• [Stored data]
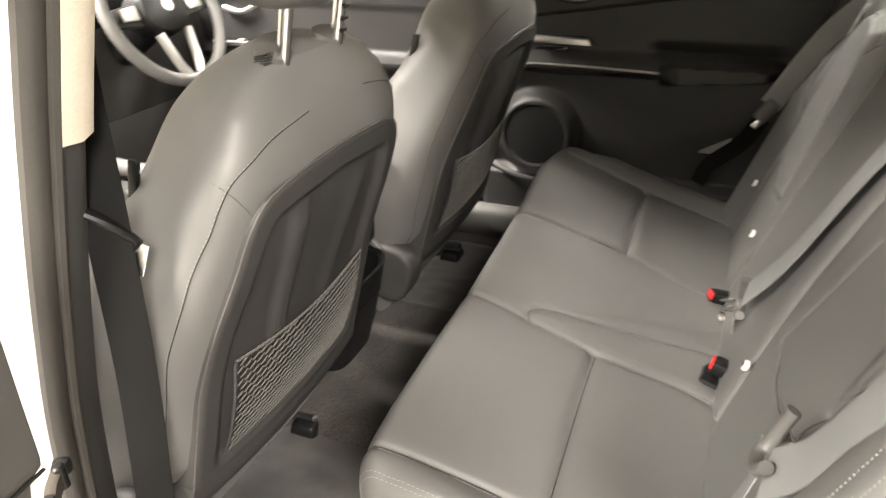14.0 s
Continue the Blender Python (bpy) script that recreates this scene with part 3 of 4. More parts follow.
bench_backrest = part("backrest", bench_back(), LEATHER, rear_seat, "dark grey leather split backrest with arched panels", sharp=60)

# dark tubes that paint crisp shade into the bench grooves
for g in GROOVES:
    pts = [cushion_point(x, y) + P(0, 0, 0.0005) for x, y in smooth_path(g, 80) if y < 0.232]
    part("crease_shade", tube(np.array(pts), 0.0007, 5), CREASE_SHADE, cushion)


def back_line(path, lift):
    return np.array([bp(x, h, float(back_relief(np.array([x]), np.array([h]))[0]) + lift) for x, h in smooth_path(path, 70) if h < 0.445 and h > -0.09])


# shade of the backrest seams, painted as dark tubes too
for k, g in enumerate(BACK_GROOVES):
    part("crease_shade", tube(back_line(g, 0.0004), 0.0006, 5, up=(0, 1, 0.3)), CREASE_SHADE, bench_backrest)

# stitched edge and seam threads of the bench cushion
for g in GROOVES:
    p = smooth_path(g, 60)
    p = p[p[:, 1] < 0.225]
    pts = [cushion_point(x, y) + P(0, 0, 0.0006) for x, y in p]
    if len(pts) > 3 and abs(g[0][1] - g[-1][1]) > 0.05:
        part("seam_stitching", stitches(np.array(pts) + P(-0.005, 0, 0.003), r=0.0006), PIPING, cushion)
for x in (-0.5580, -0.5625):
    edge = [q + P(-0.0008, 0, 0.0010) for q in cushion_rows([x])[0] if q[2] > 0.60]
    part("seam_stitching", stitches(edge, r=0.0007), PIPING, cushion)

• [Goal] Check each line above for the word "with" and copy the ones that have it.

• [Full output]
Continue the Blender Python (bpy) script that recreates this scene with part 3 of 4. More parts follow.
bench_backrest = part("backrest", bench_back(), LEATHER, rear_seat, "dark grey leather split backrest with arched panels", sharp=60)